What to work on
Extract all lines in the data that contain the word "Vector".

Provided material

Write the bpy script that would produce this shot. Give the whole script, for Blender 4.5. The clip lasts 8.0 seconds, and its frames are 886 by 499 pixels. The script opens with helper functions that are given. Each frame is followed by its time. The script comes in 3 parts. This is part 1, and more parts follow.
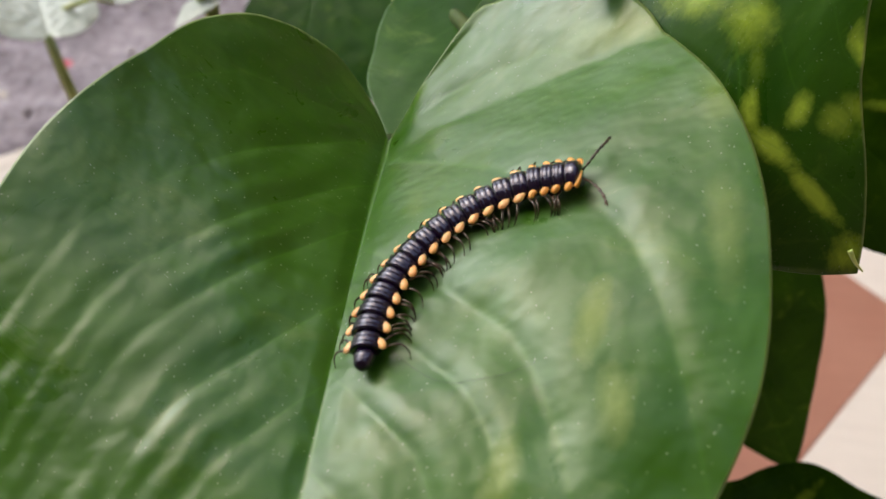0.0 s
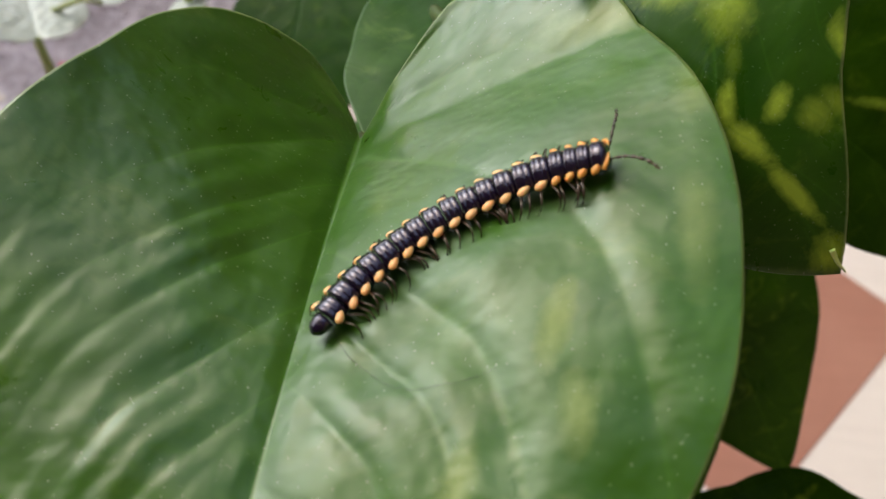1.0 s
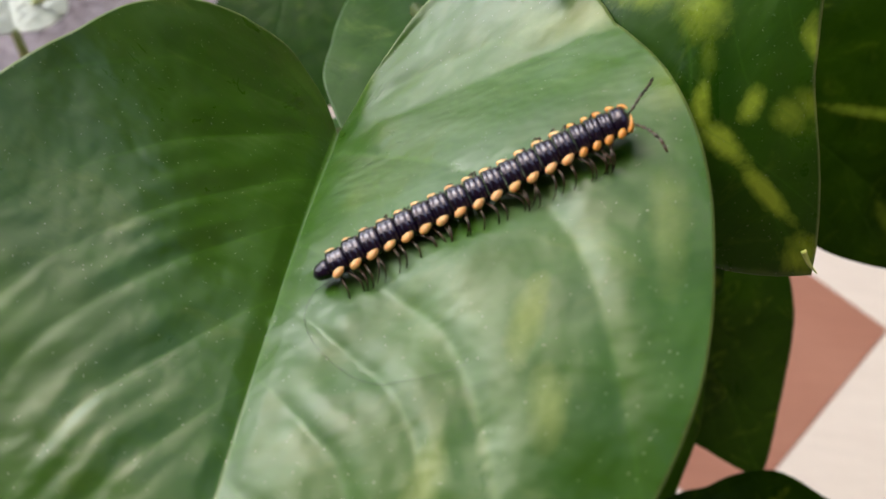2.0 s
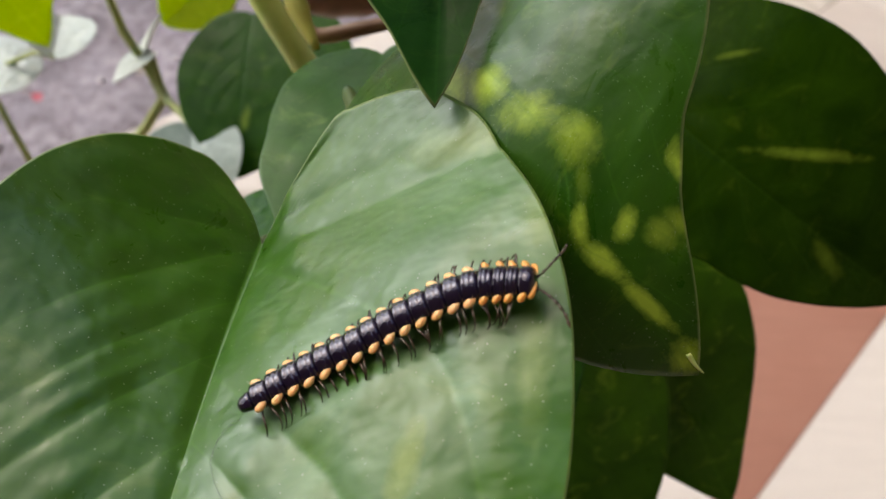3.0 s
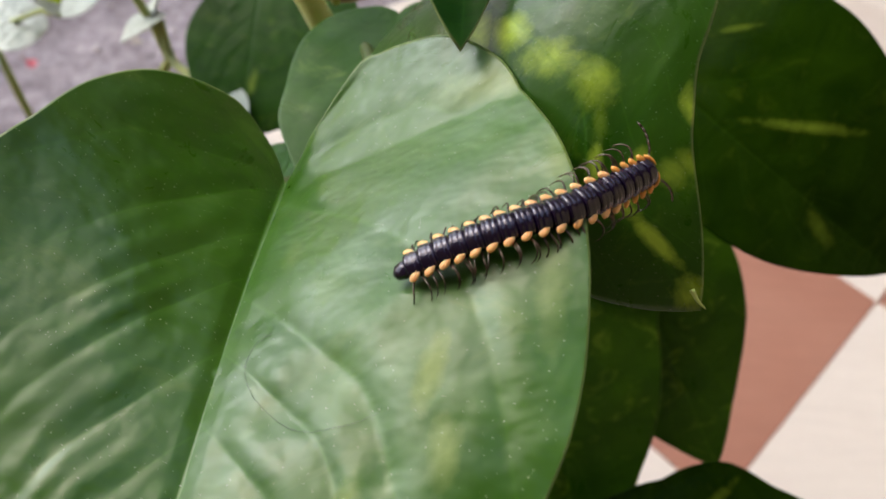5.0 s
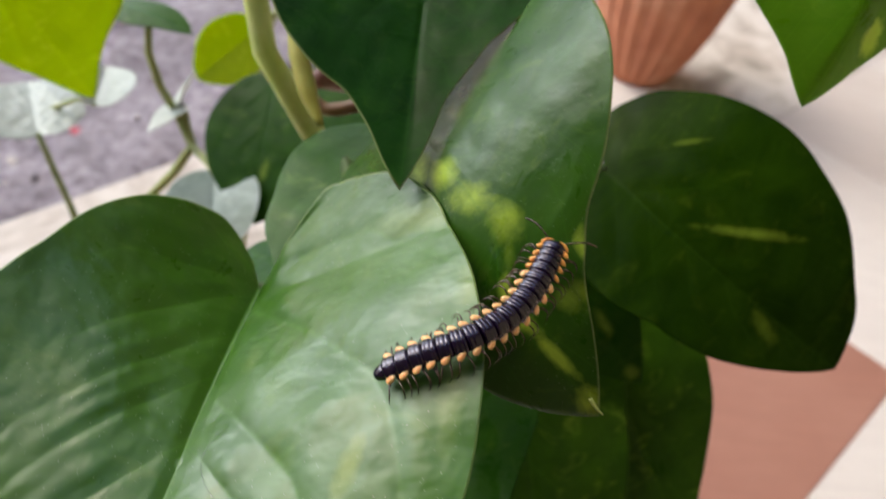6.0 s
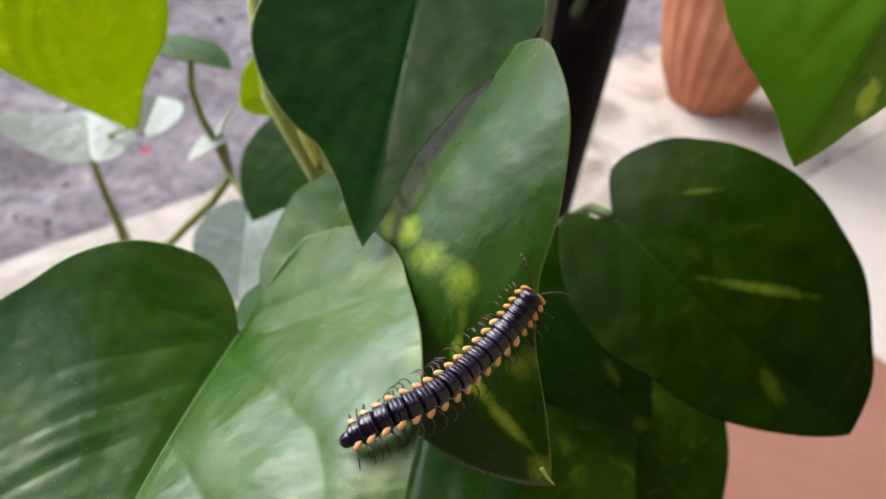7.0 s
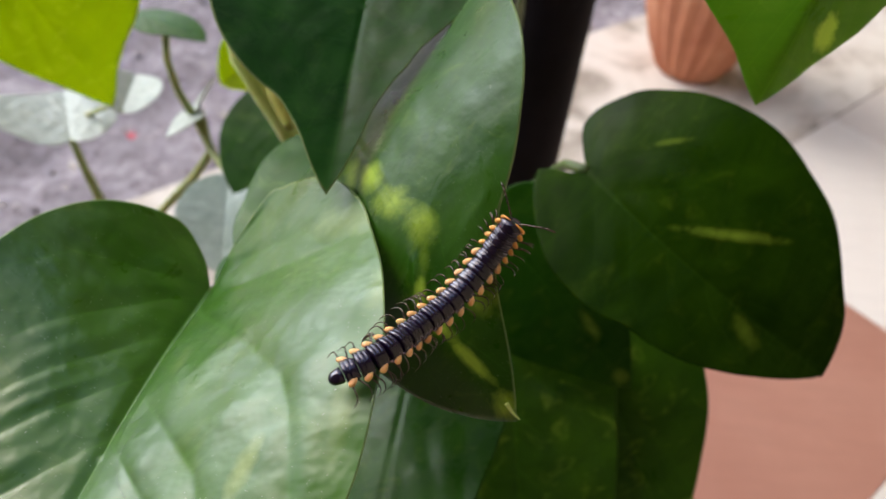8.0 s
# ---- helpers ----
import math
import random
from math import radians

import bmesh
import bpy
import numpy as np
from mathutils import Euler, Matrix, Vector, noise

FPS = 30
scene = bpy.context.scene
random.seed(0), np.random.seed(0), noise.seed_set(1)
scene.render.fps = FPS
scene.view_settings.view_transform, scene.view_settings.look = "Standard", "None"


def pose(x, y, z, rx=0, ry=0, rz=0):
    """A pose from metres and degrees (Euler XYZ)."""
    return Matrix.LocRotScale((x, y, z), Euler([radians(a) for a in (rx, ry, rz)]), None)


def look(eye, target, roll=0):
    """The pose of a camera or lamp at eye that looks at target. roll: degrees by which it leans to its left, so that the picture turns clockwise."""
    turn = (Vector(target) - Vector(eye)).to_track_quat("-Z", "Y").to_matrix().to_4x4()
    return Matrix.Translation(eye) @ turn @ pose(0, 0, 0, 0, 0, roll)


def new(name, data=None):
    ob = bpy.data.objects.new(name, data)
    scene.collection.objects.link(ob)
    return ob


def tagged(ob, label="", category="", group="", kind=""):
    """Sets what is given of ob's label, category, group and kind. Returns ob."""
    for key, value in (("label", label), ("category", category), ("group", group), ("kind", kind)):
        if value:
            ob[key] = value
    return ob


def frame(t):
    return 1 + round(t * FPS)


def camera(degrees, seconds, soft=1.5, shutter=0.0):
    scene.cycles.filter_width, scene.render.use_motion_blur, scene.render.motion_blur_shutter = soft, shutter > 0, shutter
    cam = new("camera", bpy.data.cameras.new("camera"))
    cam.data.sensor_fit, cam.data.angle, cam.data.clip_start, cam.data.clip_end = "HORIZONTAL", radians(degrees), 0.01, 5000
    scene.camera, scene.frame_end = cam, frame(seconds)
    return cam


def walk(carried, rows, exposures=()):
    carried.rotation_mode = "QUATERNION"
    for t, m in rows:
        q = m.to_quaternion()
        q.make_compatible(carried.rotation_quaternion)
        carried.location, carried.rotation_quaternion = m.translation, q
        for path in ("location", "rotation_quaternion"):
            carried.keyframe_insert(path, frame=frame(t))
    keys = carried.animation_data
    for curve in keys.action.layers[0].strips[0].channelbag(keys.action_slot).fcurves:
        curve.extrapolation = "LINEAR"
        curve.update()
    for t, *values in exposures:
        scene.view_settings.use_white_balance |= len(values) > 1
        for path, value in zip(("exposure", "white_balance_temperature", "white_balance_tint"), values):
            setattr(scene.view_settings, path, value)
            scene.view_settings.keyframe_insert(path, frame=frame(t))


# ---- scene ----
cam = camera(62.0, 8.0, shutter=0.5)
PATH = [
    (0, pose(0.01083, 0.00459, 0.47068, 42.564, -8.640, 0.925)),
    (0.5, pose(0.01129, 0.00451, 0.46993, 42.691, -8.626, 0.956)),
    (1, pose(0.01379, 0.00607, 0.46932, 42.775, -8.446, 0.863)),
    (2.3, pose(0.01498, 0.00557, 0.46885, 43.115, -10.246, 0.460)),
    (2.5, pose(0.01667, 0.00505, 0.46945, 42.746, -9.830, 0.256)),
    (3, pose(0.02181, 0.01091, 0.47941, 43.151, -6.885, -1.826)),
    (3.5, pose(0.02200, 0.01048, 0.47583, 42.476, -7.798, -1.740)),
    (4, pose(0.01964, 0.00849, 0.47917, 42.563, -7.801, -1.842)),
    (4.2, pose(0.01799, 0.00940, 0.47818, 42.455, -7.804, -1.434)),
    (5.3, pose(0.02073, 0.00439, 0.47950, 41.842, -8.930, -1.013)),
    (5.5, pose(0.02366, 0.00557, 0.48121, 43.129, -8.833, -1.290)),
    (6, pose(0.02642, 0.00112, 0.49195, 46.327, -7.890, 1.330)),
    (6.5, pose(0.03867, -0.00342, 0.49134, 45.375, -6.871, 4.996)),
    (7, pose(0.03658, 0.00454, 0.49593, 47.454, -5.806, 6.130)),
    (7.5, pose(0.03748, 0.00145, 0.49489, 46.001, -5.160, 5.281)),
    (8, pose(0.04035, 0.00185, 0.49394, 46.014, -4.784, 4.542)),
]
walk(cam, PATH, exposures=[(0, 0.92, 7360, 7), (4, 0.96, 7300, 7), (6, 1.02, 7000, 7), (8, 1.06, 6880, 6)])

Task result
from mathutils import Euler, Matrix, Vector, noise
    turn = (Vector(target) - Vector(eye)).to_track_quat("-Z", "Y").to_matrix().to_4x4()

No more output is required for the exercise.